Hall joins Hays in pleading guilty

November 18, 2003|LIZ MAPLES

LEXINGTON --- Frank Hall, a Lancaster man, admitted Monday that he helped Gravel Switch drug kingpin, Michael Hays, grow marijuana.

He pleaded guilty in U.S. Federal Court to a drug conspiracy charge and agreed to help the government's case against David Miller. The two were scheduled to be tried together beginning at 9 a.m. today.

David Miller is now the only one of eight defendants charged in the operation of a Gravel Switch marijuana farm who is scheduled to face a jury. The rest have pleaded guilty. Miller's trial has been rescheduled for 1 p.m. Thursday.

It took three hours Monday in a stuffy federal courtroom to seat the jury of nine women and five men who were to hear the case against the two. The air conditioning is broken. U.S. Marshals had to keep the door open to allow air to circulate in a room so packed with potential jurors that no observers were allowed inside.


Hall, who had been free on bond, was arrested Friday on outstanding warrants in Garrard County, a breach of his bond agreement, said U.S. Attorney Ron Walker. Hall appeared at the courthouse shortly before his trial was set to begin Monday afternoon.

His attorney first entered a plea agreement, but moments before jury selection began, Hall said he had decided not to plea.

After the jury was seated, Hall, dressed in a striped denim shirt and jeans, changed his mind again and decided to plead guilty.

He told U.S. Magistrate Judge Jennifer Coffman that he had agreed to help Hays grow marijuana.

Asked if he had helped distribute it, Hall said, "I didn't do no selling."

Coffman asked if he knew that it was going to be sold.

Hall said, "Yes, ma'am."

He told the judge that he used to be addicted to pain pills, but that he no longer took them.

Hall, who has an eighth-grade education, told the judge that he understood that his sentence would be a minimum of 10 years and a maximum of life.

Opening arguments were heard today. Others that were charged in the case, Derek Brummett of Junction City; Alan Grass of Wisconsin; and Dean Heckathorn of Michigan are among those expected to testify.

Brummett is Trena Hays' son and Michael Hays' stepson. All three admitted Friday that they were involved in wrapping up the body of Rusty Marshall, a Danville man, and burying it in Odon, Ind.

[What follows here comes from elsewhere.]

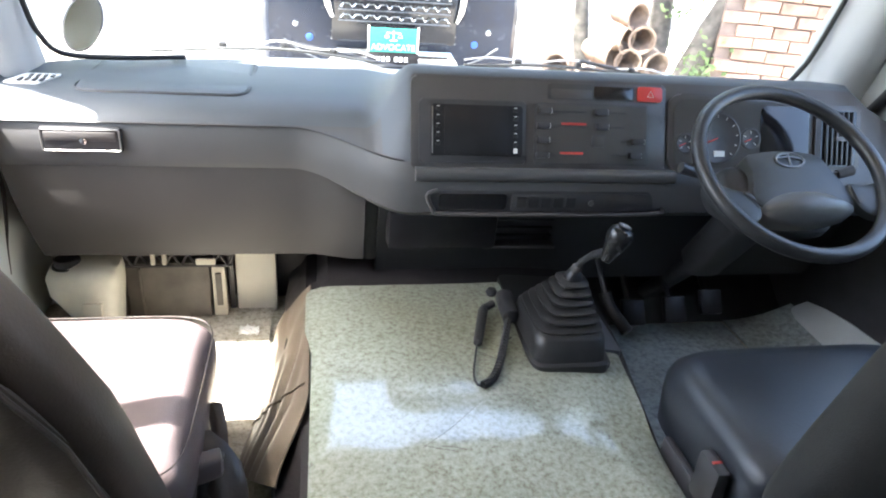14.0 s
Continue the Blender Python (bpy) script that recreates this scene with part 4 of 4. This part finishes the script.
part("neck", lathe([(0.022, 0), (0.022, 0.03)], (-0.828, 1.15, 0.165), None, 24), TANK, wt)

eb = root("fuse_bracket", (-0.6, 1.25, 0.0), "black perforated plastic bracket with pale clips", "bracket")
for z in (0.158, 0.190):
    part("rail", tube([(-0.73, 1.195, z), (-0.485, 1.195, z)], 0.004, 8), BLACKP, eb)
for k in range(14):
    x = -0.725 + 0.0175 * k
    part("web", tube([(x, 1.195, 0.158 if k % 2 else 0.190), (x + 0.0175, 1.195, 0.190 if k % 2 else 0.158)], 0.0028, 6), BLACKP, eb)
for x in (-0.66, -0.635):
    part("clip", box((x, 1.185, 0.183), (0.010, 0.012, 0.032), 0.003), CREAM, eb)
part("tag", box((-0.545, 1.189, 0.172), (0.045, 0.006, 0.018), 0.003), CREAM, eb)
cb = root("control_box", (-0.62, 1.22, 0.0), "dusty grey control unit with a pale bracket", "control unit")
part("case", prism([(-0.735, 0.005), (-0.545, 0.005), (-0.545, 0.150), (-0.735, 0.150)], lambda u, v: Vector((u, 1.28 + v * 0.1, v)), lambda u, v: Vector((u, 1.205 + v * 0.12, v)), 0.006), DUSTY, cb)
part("rib", box((-0.70, 1.208, 0.08), (0.006, 0.010, 0.13), 0.002), DUSTY, cb)
part("bracket", box((-0.523, 1.225, 0.075), (0.032, 0.03, 0.14), 0.005), CREAM, cb)
part("bracket_slot", box((-0.523, 1.207, 0.085), (0.014, 0.006, 0.09), 0.002), DUSTY, cb)
# black strip painted in for the dark gap beside the bracket
part("gap_shade", box((-0.497, 1.245, 0.09), (0.014, 0.01, 0.18), 0.002), BLACKP, cb)
tagged(part("kick_panel", box((-0.437, 1.248, 0.085), (0.098, 0.02, 0.175), 0.006), CREAM), "cream kick panel under the dashboard", "panel")
# plastic litter on the footwell floor
lt = sheet(lambda u, v: Vector((-0.45 + 0.045 * (u - 0.5) + 0.006 * noise.noise(Vector((u * 5, v * 5, 7))), 1.13 + 0.032 * (v - 0.5), 0.016 + 0.012 * noise.noise(Vector((u * 6, v * 6, 2))))), 12, 10, 0.0008)
tagged(part("plastic_wrapper", lt, WHITEP), "crumpled clear-white plastic wrapper on the floor", "wrapper")

# ---------- left side: belt anchor, cable, curtain ----------
ba = root("belt_anchor", (-0.9, 0.27, 0.1), "black seat belt anchor arm with a steel bolt", "belt anchor")
across = Vector((0, -0.585, 0.81))
rows = [oval((-0.893, y, z), (0.011, 0, 0), across * w, 2.4, 20) for y, z, w in ((0.212, 0.135, 0.012), (0.218, 0.139, 0.024), (0.238, 0.153, 0.031), (0.27, 0.177, 0.029), (0.33, 0.22, 0.026), (0.39, 0.265, 0.024))]
part("arm", rings(rows), DARKP, ba)
part("bolt", lathe([(0.001, 0), (0.011, 0), (0.010, 0.007), (0.001, 0.008)], (-0.883, 0.238, 0.153), Matrix.Rotation(radians(90), 4, "Y"), 6), STEEL, ba)
cbl = smooth_line([(-0.922, 1.135, 0.475), (-0.915, 1.13, 0.44), (-0.912, 1.128, 0.38), (-0.914, 1.115, 0.31), (-0.918, 1.10, 0.26), (-0.92, 1.09, 0.20)], 6)
tagged(part("door_cable", tube(cbl, 0.004, 8), RUBBER), "thin black cable hanging down the door trim", "cable")
cu = root("curtain", (-0.88, 0.15, 0.3), "tan pleated cloth curtain gathered at the side window", "curtain")
for k in range(5):
    y0, y1, zb = (-0.20, -0.10, -0.035, 0.025, 0.085)[k], (-0.06, 0.0, 0.06, 0.125, 0.205)[k], (0.59, 0.37, 0.34, 0.33, 0.31)[k]
    xo = -0.850 + 0.016 * (k % 2)

    def fold(u, v, y0=y0, y1=y1, zb=zb, xo=xo, k=k):
        z = lerp(zb + 0.09 * u ** 2, 1.14, v)
        n2 = noise.noise(Vector((k * 2.1, z * 4, u)))
        return Vector((xo + 0.020 * math.sin(math.pi * u) + 0.010 * n2, lerp(y0, y1, u) - 0.06 * v * ((0.3 + 0.1 * k) if k < 3 else -2.4) + 0.015 * n2, z))

    part("pleat", sheet(fold, 8, 24, 0.003), CURTAIN, cu)

# ---------- cord beside the gear lever ----------
cord = root("coiled_cord", (0.05, 0.72, 0.2), "black plug lead with a coiled cord lying on the mat", "cord")
def on_mat(x, y, up):
    return Vector((x, y, mat_top(x, y) + up))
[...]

Heckathorn, who pleaded guilty in September to helping work the farm, has told the court that he also helped dispose of the body and Marshall's truck.

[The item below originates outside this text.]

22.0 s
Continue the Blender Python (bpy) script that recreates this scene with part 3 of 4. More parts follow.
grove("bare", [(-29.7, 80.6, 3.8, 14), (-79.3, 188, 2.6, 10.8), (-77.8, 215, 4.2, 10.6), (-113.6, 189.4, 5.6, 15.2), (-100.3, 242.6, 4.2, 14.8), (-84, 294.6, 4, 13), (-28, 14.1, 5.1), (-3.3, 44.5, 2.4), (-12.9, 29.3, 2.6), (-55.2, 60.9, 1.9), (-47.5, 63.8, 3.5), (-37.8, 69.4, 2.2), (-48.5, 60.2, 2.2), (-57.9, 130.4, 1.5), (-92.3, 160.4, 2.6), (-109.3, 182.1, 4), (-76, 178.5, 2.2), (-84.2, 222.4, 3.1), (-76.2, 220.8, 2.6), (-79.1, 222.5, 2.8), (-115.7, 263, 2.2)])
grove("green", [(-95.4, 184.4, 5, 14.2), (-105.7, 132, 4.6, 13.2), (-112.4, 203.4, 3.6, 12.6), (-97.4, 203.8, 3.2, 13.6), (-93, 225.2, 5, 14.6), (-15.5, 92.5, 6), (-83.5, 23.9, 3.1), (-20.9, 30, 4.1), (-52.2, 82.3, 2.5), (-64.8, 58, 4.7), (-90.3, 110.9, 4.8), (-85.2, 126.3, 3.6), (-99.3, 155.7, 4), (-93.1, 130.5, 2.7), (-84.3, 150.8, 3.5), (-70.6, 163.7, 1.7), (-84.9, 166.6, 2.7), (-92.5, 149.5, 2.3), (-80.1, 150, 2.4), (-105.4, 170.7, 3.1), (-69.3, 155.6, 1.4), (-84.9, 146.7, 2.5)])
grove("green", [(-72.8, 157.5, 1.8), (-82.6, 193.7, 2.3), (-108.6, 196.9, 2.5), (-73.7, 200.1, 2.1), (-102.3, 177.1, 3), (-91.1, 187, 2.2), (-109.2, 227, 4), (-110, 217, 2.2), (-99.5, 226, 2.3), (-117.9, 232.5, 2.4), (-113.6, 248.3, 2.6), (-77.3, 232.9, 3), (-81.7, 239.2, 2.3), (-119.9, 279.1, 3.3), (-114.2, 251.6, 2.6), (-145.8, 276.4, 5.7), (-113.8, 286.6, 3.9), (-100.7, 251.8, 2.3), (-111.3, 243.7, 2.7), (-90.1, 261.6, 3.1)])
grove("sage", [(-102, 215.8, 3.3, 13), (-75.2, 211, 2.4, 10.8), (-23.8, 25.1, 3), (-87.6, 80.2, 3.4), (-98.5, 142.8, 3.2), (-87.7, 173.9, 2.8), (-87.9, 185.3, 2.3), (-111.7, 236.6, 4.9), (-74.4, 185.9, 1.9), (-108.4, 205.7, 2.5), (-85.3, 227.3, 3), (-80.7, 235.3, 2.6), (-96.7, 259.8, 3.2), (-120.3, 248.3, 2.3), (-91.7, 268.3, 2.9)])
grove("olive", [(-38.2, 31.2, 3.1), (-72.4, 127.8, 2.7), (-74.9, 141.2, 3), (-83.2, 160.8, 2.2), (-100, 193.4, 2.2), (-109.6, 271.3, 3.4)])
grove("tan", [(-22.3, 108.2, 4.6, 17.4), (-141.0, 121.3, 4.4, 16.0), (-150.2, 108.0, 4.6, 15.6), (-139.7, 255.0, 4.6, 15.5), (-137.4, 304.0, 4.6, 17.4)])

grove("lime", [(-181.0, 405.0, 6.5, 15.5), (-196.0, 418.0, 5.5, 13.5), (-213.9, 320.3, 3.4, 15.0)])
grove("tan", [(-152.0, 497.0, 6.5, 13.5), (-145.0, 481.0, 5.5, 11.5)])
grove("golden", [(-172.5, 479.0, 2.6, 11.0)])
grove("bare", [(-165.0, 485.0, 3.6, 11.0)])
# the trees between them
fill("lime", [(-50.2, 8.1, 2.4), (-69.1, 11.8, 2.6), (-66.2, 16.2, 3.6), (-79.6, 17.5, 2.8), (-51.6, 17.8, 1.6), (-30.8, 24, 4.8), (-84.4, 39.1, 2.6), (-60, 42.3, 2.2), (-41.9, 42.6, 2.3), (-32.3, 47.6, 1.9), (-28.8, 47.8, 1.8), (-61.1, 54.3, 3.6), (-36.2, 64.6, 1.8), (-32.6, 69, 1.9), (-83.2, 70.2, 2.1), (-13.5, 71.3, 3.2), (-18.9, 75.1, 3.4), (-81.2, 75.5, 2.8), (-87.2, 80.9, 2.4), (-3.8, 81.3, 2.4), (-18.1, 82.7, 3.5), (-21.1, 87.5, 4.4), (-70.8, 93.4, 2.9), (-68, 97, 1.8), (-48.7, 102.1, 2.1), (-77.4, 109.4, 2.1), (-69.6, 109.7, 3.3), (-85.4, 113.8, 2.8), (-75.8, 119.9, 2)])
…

No one has been charged with Marshall's death, but it is being treated as a homicide.

Frank Hall's estranged wife, Beverly Hall, and David Miller's father, William Miller, have also pleaded guilty to helping on the farm.

They face a minimum of 10 years and a maximum of life.

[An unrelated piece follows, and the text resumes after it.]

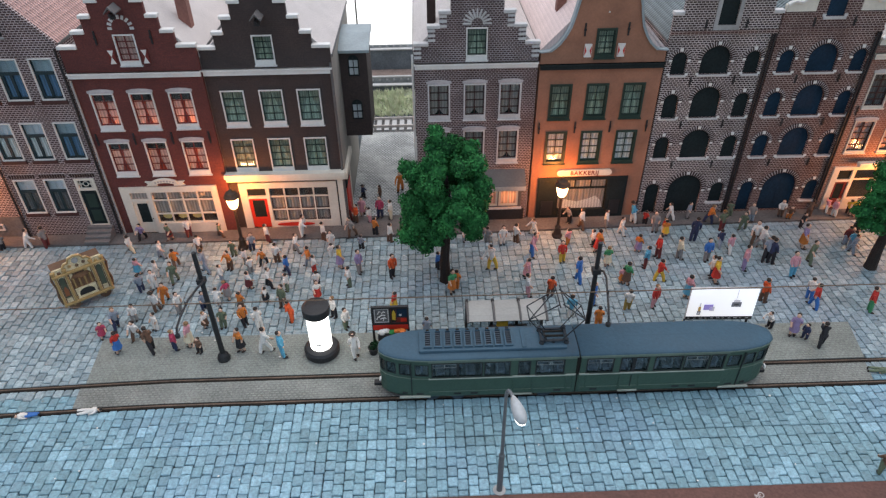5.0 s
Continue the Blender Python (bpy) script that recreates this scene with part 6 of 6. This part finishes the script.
crowd('w', 'w', 3, [(-12.37, 25.36, 0.82), (-4.14, 28.28, 0.8), (-4.12, 27.5, 0.62), (-11.42, 22.46, 0.74), (-6.73, 22.25, 0.96), (4.71, 28.15, 0.87)])
crowd('w', 'w', 4, [(6.5, 28.99, 0.76), (-20.03, 29, 0.87)])
crowd('w', 'w', 7, [(-5.78, 29.21, 1), (-9, 23.96, 0.72)])
crowd('w', 'y', 4, [(4.01, 26.12, 1.12)])
crowd('y', 'd', 3, [(23.92, 29.91, 0.68)])
crowd('y', 'r', 5, [(14.58, 24.56, 1.11)])
crowd('y', 'v', 5, [(-3.57, 26.53, 1)])
# beyond the square: at the eastern end, along the northern pavement and beside the road
crowd('d', 'd', 3, [(23.1, 27.8, 0.85)])
crowd('e', 'e', 1, [(22.3, 26.6, 0.85)])
crowd('m', 'e', 0, [(22.4, 27.3, 0.85)])
crowd('p', 'w', 0, [(23.0, 29.7, 0.82)])
crowd('y', 'd', 5, [(24.0, 29.7, 0.82)])
crowd('r', 'm', 4, [(-3.35, 30.7, 0.95)])
crowd('g', 'd', 3, [(-21.3, 28.9, 0.72)])
crowd('c', 'd', 7, [(-24.75, 29.5, 0.6)])
crowd('b', 'k', 2, [(16.6, 13.95, 0.95)])
crowd('o', 'b', 0, [(13.1, 11.8, 0.98)])


def fallen(x, y, rz, top, legs, label):
    key = (top, legs, 0, 0)
    if key not in figure_cache:
        figure_cache[key] = mesh_of("figurine", figurine_mesh(0, random), DYES[legs], DYES[top], SKIN, HAIR[0], SHOES)
    ob = new("figurine", figure_cache[key])
    ob.matrix_basis = pose(x * S, y * S, 0.11 * S, 0, 0, rz) @ pose(0, 0, 0, 88) @ Matrix.Diagonal((0.72, 0.72, 0.72, 1))
    tagged(ob, label, "figurine", "crowd of figurines")



def rider(x, y, rz, top, legs):
    """A figurine sitting low behind the tram windows."""
    key = (top, legs, 0, 0)
    if key not in figure_cache:
        figure_cache[key] = mesh_of("figurine", figurine_mesh(0, random), DYES[legs], DYES[top], SKIN, HAIR[0], SHOES)
    ob = new("figurine", figure_cache[key])
    ob.matrix_basis = pose(x * S, y * S, 1.345 * S, 0, 0, rz) @ Matrix.Diagonal((0.75, 0.75, 0.55, 1))
    tagged(ob, f"small figurine in {TONE_WORDS[top]} riding inside the green tram", "figurine", "crowd of figurines")


for x, y, rz, top, legs in ((1.9, 18.12, 90, 'e', 'd'), (3.0, 18.15, 80, 'w', 'n'), (5.4, 18.12, 100, 'w', 'd'), (7.35, 18.1, 60, 'w', 'w'), (9.75, 18.12, 95, 'w', 'g'), (10.15, 18.15, 270, 'c', 'b'), (11.2, 18.12, 90, 'e', 'g')):
    rider(x, y, rz, top, legs)
fallen(-14.45, 17.80, 278, 'w', 'B', "small white and blue figurine lying beside the rail")
fallen(-13.05, 17.80, 95, 'w', 'w', "small white figurine lying beside the rail")
fallen(18.75, 18.68, 80, 'k', 'k', "small olive figurine lying between the rails")

# ---- cobbles: columns of stones laid in broken bond across the square ----
def bands(x):
    """The stretches of y that a column of stones at x fills, between kerb, rails, platform and pavement."""
    top = 29.45 if x < -26.5 else 29.15 + 0.02 * max(0.0, x)
    low = next(ya + (yb - ya) * (x - xa) / (xb - xa) for (xa, ya), (xb, yb) in zip(CYCLE, CYCLE[1:]) if x <= xb) + 0.012
    out = [(low, 16.10), (16.106, near_rail(x) - 0.10)]    # two sheets of stones meet here
    if x < -13.2 or x > 18.75:
        out.append((near_rail(x) + 0.125, far_rail(x) - 0.10))
    if x < -13.45 or x > 19.1:
        out.append((far_rail(x) + 0.125, top))
    else:
        out.append((21.75 - 0.012 * x, top))
    return out


def stone_verts(w, l, h, cut, rng):
    """A low block with worn corners and a chamfered, slightly uneven top, without a bottom."""
    a, b = w / 2, l / 2
    j = lambda s: rng.uniform(-s, s)
    quad = [(x + j(0.015), y + j(0.015)) for x, y in ((-a, -b), (a, -b), (a, b), (-a, b))]
    base = []
    for k in range(4):
        (x, y), (xp, yp), (xn, yn) = quad[k], quad[k - 1], quad[(k + 1) % 4]
        c = rng.uniform(0.05, 0.12)
        base += [(x + (xp - x) * c, y + (yp - y) * c), (x + (xn - x) * c, y + (yn - y) * c)]
    low = [(x, y, -0.10) for x, y in base]
    mid = [(x, y, h - cut * 1.3) for x, y in base]
    top = [(x * (1 - 2.6 * cut / w), y * (1 - 2.6 * cut / l), h + j(0.006)) for x, y in base]
    return low + mid + top


STONE_FACES = [(8 * r + k, 8 * r + (k + 1) % 8, 8 * r + 8 + (k + 1) % 8, 8 * r + 8 + k) for r in (0, 1) for k in range(8)] + [tuple(range(16, 24))]
street = thing("cobbled_street", (0, 0, 0), "blue-grey cobblestone square with dark joints", "cobbles", kind="structure")
rng = random.Random(42)
PITCH = 0.365
loose = []
for k in range(8):
    me = bpy.data.meshes.new("cobblestone")
    me.from_pydata([tuple(S * c for c in v) for v in stone_verts(0.348, 0.32 + 0.02 * k, 0.010 + 0.004 * (k % 3), 0.022, rng)], [], STONE_FACES)
    me.materials.append(M["cobble"])
    loose.append(me)
verts, faces, tones, single = [], [], [], 0
col_x, column = -46.0, 0
while col_x < 33.0:
    for sheet, (y0, y1) in enumerate(bands(col_x)):
        long = 0.435 if sheet == 0 else 0.415
        lengths = [long * (0.5 if column % 2 else 1.0) * rng.uniform(0.85, 1.1)]
        while sum(lengths) < y1 - y0 - 0.2:
            lengths.append(long * rng.uniform(0.95, 1.05))
        scale = (y1 - y0) / sum(lengths)
        y = y0
        for length in [scale * v for v in lengths]:
            cy = y + length / 2
            y += length
            if -3.2 < col_x < 9.2 and cy < 16.9 and length > 0.30 and single < 300:
                pick = loose[min(7, max(0, int((length - 0.020 - 0.32) / 0.02)))]
                ob = new("cobblestone", pick)
                ob.parent = street
                ob.matrix_basis = pose(col_x * S, cy * S, rng.uniform(-0.008, 0.008) * S, rng.uniform(-1.2, 1.2), rng.uniform(-1.2, 1.2), rng.uniform(-1.5, 1.5))
                single += 1
            else:
                n = len(verts)
                dz, dx = rng.uniform(-0.010, 0.014), rng.uniform(-0.010, 0.010)
                verts += [(S * (vx + col_x + dx), S * (vy + cy), S * (vz + dz)) for vx, vy, vz in stone_verts(0.352 + rng.uniform(-0.018, 0.008), length - rng.uniform(0.012, 0.030), 0.012, 0.019, rng)]
                faces += [tuple(n + i for i in f) for f in STONE_FACES]
                tones += [1 if cy > 18.6 else 0] * len(STONE_FACES)
    col_x += PITCH
    column += 1
me = bpy.data.meshes.new("cobbles")
me.from_pydata(verts, [], faces)
me.materials.append(M["cobble"])
me.materials.append(M["square"])
me.polygons.foreach_set("material_index", tones)
rest = new("cobbles", me)
rest.parent = street
tagged(rest, kind="stuff")

# pale dust and paper specks lying about
bm = bmesh.new()
for k in range(90):
    x, y = rng.uniform(-30, 22), rng.choice((rng.uniform(13.8, 17.8), rng.uniform(19.6, 28.8)))
    r = rng.uniform(0.02, 0.05)
    pts = [(x + r * rng.uniform(0.6, 1.2) * math.cos(a), y + r * rng.uniform(0.6, 1.2) * math.sin(a)) for a in (0.3, 1.4, 2.9, 4.1, 5.3)]
    slab(pts, 0.02, plane='xy', at=0.012 if y < 19 or y > 22 else 0.041, bm=bm)
tagged(new("dust_specks", mesh_of("dust_specks", bm, M["white"])), "pale specks of dust lying on the street", "dust", kind="stuff")

# ---- behind the houses: alley, railway, grass and viaduct ----
solid("alley", slab([(-3.38, 31.05), (0.38, 31.15), (0.38, 41.2), (-3.38, 41.2)], 0.17, plane='xy', at=-0.10), M["setts"], "grey cobbled alley between two houses", "alley", kind="structure")
track = thing("railway_track", (0, 42.6, -0.10), "model railway track with pale sleepers behind the houses", "railway track", kind="structure")
part("ballast", box(-40, 40, -1.2, 1.2, 0, 0.05), M["dim_grey"], track)
sleeper = mesh_of("sleeper", shell(box(-0.16, 0.16, -1.0, 1.0, 0.05, 0.16), 0.01), M["kerb"])
for k in range(24):
    piece("sleeper", sleeper, track, (-8 + k * 0.52, 0, 0))
for y in (-0.62, 0.62):
    part("rail_bar", box(-40, 40, y - 0.05, y + 0.05, 0.16, 0.32), M["line"], track)
M["dry_grass"] = foliage("dry_grass", (0.62, 0.61, 0.46), (0.40, 0.50, 0.30))
rng = np.random.default_rng(21)
n = 13000
gx, gy = rng.uniform(-12, 8, n), rng.uniform(44.0, 48.3, n)
hz = rng.uniform(0.05, 0.40, n) * (0.6 + 0.5 * np.sin(gx * 1.3) ** 2)
lx, ly = rng.normal(scale=0.22, size=n), rng.normal(scale=0.22, size=n)
verts = np.stack([np.stack([gx - 0.03, gy, np.full(n, -0.1)], 1), np.stack([gx + 0.03, gy + 0.02, np.full(n, -0.1)], 1), np.stack([gx + lx, gy + ly, hz], 1)], 1).reshape(-1, 3) * S
me = bpy.data.meshes.new("grass")
me.from_pydata(verts.tolist(), [], np.arange(n * 3).reshape(-1, 3).tolist())
me.materials.append(M["dry_grass"])
tagged(new("grass", me), "tufts of dry green grass beside the railway", "grass", kind="stuff")
M["slate_wall"] = paint("slate_wall", (0.135, 0.16, 0.175), 0.8, 0.3, 0.2)
M["ballast"] = paint("brown_ballast", (0.21, 0.165, 0.145), 0.9, 0.3, 0.35, 0.4)
via = thing("railway_viaduct", (0, 48.7, -0.10), "grey railway viaduct walls with pale rails behind the grass", "viaduct", kind="structure")
part("lower_wall", box(-40, 40, 0, 0.3, 0, 0.35), M["slate_wall"], via)
part("lower_rail", box(-40, 40, -0.12, 0.30, 0.35, 0.43), M["kerb"], via)
part("upper_rail", box(-40, 40, 0.55, 0.75, 0.76, 0.86), M["kerb"], via)
part("parapet", box(-40, 40, 0.60, 0.70, 0.0, 0.76), M["via"], via)
for k in range(26):
    part("rivet", moved(cone(0, 0, 0, 0.06, 0.09, 0.08, 8), pose(-8 + k * 0.55, 0.60, 0.60, 90)), M["kerb"], via)
    part("rivet", moved(cone(0, 0, 0, 0.06, 0.08, 0.07, 8), pose(-8 + k * 0.55, 3.10, 2.33, 90)), M["kerb"], via)
part("brown_deck", box(-40, 40, 0.8, 2.6, 0.5, 0.62), M["ballast"], via)
part("upper_wall", box(-40, 40, 2.7, 3.0, 0.5, 2.15), M["slate_wall"], via)
part("top_rail", box(-40, 40, 2.6, 3.0, 2.15, 2.24), M["kerb"], via)
part("top_parapet", box(-40, 40, 3.1, 3.2, 2.2, 2.42), M["via"], via)
# The backdrop gives off its own light, standing in for an overexposed white background.
solid("backdrop", box(-80, 80, 57.4, 57.7, -1.2, 13), glow("glowing_backdrop", (0.95, 0.97, 1.0), 0.75), "glowing white backdrop behind the model", "backdrop", kind="structure")
signal = thing("signal_mast", (-3.7, 47.5, -0.1), "thin dark signal mast beside the railway", "mast")
part("pole", cone(0, 0, 0, 11.5, 0.07, 0.05, 8), M["dim_grey"], signal)
part("arm", tube([(0, 0, 10.2), (0.5, 0, 10.3), (0.55, 0, 9.9)], 0.05, 6), M["dim_grey"], signal)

Michael Hays, Trena Hays and Brummett also face up to five years in prison for concealing Marshall's death. The Hayses agreed in court to forfeit $4 million in property and livestock.

It is unclear how Marshall was connected to the Hayses.

All those who have pleaded guilty will be sentenced on Feb. 26, except Heckathorn and William Beasley, of Lawrenceburg, who pleaded guilty in September.